My love for the water and stuff makes me not get lonely. I bream fish a lot. I’ll probably go get my motor and go bream fishing in a minute. A lot of times I fish by myself. It don’t get boring and it don’t get lonely or nothing.
The waves are my friends. I don’t like it when it gets real rough. It’s cool when it’s smooth. After sitting around a while you says, “Ain’t none of my little friends out here today” and then all the sudden the wind will make a ripple in the water and the next thing you know, they’re big friends, the bigger waves.
The doll baby
I once caught a doll baby. I thought I had caught a real baby. That was really really scary stuff — when you pull your net up and you don’t know what you got in it. I saved the doll but I couldn’t tell you where it is now.
Black folks shrimping
Relatives of mine see me going and they went and got boats.
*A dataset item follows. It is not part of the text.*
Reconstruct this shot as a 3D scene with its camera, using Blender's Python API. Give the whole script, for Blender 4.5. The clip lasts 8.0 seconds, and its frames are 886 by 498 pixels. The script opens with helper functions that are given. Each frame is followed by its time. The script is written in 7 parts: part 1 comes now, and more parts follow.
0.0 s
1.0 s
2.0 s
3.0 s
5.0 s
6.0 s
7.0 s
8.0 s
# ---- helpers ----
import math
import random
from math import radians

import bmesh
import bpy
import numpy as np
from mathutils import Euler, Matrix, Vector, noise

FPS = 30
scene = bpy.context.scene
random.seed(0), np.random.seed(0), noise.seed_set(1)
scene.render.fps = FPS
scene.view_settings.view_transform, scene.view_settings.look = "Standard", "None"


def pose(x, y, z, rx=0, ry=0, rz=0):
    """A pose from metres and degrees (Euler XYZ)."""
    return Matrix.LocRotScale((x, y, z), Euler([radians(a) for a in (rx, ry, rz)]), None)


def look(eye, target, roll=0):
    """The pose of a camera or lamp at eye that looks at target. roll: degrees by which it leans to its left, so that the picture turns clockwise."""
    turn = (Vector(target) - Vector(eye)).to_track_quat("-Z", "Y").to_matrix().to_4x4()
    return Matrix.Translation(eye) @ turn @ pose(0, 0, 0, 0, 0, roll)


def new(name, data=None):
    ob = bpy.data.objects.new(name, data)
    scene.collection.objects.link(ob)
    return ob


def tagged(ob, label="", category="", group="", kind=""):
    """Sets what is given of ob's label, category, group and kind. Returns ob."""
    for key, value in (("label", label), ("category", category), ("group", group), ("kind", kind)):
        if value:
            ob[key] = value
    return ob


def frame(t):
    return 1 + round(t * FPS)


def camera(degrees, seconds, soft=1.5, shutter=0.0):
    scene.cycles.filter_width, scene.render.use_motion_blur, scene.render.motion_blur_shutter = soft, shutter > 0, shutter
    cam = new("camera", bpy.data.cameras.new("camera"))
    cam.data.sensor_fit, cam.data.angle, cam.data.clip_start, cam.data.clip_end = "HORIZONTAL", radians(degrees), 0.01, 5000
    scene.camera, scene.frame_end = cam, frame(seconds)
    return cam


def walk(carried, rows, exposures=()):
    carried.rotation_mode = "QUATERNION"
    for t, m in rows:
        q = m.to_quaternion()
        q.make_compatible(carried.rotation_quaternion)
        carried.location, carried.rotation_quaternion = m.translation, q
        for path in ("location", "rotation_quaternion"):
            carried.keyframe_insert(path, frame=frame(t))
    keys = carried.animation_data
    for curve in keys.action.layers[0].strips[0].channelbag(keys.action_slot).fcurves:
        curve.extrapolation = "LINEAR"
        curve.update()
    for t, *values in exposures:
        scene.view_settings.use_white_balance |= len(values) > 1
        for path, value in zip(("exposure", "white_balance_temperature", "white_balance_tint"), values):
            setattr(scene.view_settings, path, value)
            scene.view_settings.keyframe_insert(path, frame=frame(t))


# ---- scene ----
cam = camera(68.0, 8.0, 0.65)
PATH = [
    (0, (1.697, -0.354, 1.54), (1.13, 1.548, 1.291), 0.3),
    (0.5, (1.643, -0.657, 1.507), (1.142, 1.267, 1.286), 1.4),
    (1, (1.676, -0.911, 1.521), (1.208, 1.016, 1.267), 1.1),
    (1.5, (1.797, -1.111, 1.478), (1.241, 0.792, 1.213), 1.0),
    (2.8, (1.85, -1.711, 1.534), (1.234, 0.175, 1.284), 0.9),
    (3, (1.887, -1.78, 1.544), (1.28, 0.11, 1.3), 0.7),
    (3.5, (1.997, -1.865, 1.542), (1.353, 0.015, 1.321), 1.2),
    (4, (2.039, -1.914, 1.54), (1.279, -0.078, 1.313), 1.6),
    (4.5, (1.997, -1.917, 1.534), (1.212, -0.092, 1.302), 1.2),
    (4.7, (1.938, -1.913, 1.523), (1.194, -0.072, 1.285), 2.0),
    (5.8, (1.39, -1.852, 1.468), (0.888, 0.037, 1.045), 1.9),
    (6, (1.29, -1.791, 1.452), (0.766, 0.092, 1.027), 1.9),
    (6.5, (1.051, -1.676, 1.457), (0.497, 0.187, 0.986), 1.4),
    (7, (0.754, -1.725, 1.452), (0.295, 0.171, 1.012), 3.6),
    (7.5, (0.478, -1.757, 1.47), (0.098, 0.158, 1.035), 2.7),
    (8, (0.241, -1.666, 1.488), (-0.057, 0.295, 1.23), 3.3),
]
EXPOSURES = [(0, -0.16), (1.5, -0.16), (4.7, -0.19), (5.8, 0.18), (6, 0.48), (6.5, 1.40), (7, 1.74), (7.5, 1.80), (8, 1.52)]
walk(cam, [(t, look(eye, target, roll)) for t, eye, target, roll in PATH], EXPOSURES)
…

As a job, you might have some Black deckhands on some of the big boats. But not in this area, never. Out of all the people I ever took out, my grandson, he could operate it. He could do the wench. But after he got older — he’s 21 now — he likes to go out with me when I go, but he’s not interested in taking over.
The good life
I’m not a bank fisherman. I love to fish out of a boat. I like having access to the water. Fish in the morning, come in and have lunch, and then go back fishing that evening. Lot of times that’s what I’ll do. I’ll saltwater fish in the fall in the morning time, and then I’ll bream fish in the evening time for freshwater fish. Specks, reds, a lot of white trout in the saltwater. We had more white trout this year. Through the years, ever since I been up here, we usually caught white trout. This year we caught white trout weighing two or three pounds. What everybody calls croakers, a trash fish, we catch two-pound croakers up here in June and July, up here at this piling. We fish for them. And always with dead shrimp.
I don’t want to live no place else. Ain’t no place no greater to live. I love the water. I can always just run down here.